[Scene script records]

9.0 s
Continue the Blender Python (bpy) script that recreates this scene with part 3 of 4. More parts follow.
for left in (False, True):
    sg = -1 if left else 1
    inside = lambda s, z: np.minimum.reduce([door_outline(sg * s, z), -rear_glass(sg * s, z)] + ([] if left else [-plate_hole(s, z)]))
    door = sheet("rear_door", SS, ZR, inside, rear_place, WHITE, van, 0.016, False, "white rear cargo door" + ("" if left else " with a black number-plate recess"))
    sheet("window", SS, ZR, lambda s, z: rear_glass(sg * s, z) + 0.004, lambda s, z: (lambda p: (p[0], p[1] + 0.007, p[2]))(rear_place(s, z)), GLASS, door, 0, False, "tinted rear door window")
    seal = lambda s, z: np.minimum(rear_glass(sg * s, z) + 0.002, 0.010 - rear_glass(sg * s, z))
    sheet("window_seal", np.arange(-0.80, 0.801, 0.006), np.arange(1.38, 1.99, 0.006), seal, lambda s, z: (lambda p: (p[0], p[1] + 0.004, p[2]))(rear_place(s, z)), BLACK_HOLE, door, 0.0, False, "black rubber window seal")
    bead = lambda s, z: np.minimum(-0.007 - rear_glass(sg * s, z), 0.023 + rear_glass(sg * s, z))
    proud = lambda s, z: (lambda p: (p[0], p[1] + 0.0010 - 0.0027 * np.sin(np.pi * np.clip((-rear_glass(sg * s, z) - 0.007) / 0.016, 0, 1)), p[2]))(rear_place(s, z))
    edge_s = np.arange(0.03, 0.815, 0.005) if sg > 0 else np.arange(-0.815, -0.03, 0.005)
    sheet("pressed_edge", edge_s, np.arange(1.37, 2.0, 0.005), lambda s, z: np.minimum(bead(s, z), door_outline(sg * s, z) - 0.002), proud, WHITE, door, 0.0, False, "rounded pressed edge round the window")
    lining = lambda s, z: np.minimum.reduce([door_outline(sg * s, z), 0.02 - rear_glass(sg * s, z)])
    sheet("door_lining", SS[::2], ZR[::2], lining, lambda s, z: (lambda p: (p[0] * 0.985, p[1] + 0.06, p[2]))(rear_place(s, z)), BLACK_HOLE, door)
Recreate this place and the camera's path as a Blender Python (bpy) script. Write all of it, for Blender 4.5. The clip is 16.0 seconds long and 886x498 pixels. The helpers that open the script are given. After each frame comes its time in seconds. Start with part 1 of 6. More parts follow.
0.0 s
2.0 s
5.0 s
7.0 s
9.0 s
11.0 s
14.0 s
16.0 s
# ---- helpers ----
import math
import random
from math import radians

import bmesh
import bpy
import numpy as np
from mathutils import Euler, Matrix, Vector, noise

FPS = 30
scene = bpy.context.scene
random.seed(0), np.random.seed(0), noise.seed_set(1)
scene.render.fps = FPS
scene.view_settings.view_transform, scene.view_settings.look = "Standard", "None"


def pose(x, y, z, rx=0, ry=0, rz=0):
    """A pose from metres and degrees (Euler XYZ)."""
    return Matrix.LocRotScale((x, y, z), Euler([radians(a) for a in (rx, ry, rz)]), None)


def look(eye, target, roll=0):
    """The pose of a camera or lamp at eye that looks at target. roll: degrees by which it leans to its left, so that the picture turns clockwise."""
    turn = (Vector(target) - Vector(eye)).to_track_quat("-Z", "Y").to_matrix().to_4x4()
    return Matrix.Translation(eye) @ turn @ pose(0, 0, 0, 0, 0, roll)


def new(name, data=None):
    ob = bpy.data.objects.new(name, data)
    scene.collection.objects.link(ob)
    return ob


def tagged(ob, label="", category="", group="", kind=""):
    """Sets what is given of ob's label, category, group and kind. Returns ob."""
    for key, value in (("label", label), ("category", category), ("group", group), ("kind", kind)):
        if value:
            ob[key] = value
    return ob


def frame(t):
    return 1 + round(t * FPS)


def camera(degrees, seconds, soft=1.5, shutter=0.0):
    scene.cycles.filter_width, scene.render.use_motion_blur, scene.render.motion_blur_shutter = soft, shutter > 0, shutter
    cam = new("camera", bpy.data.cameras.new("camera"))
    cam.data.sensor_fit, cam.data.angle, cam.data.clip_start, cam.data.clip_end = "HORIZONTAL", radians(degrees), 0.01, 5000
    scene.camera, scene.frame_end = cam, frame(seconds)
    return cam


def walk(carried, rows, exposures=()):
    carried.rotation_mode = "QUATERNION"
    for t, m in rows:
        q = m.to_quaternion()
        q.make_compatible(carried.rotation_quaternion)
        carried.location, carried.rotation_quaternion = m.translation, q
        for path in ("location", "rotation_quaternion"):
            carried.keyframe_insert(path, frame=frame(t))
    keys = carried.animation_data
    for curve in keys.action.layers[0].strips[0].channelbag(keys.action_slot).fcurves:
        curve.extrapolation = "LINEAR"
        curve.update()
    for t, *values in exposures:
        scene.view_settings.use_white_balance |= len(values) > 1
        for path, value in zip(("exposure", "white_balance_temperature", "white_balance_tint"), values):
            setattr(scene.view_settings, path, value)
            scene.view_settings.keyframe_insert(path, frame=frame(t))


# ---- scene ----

(Stated task): Count every line above that holds the word "target", and state the number and nothing more.

(Exercise response): 3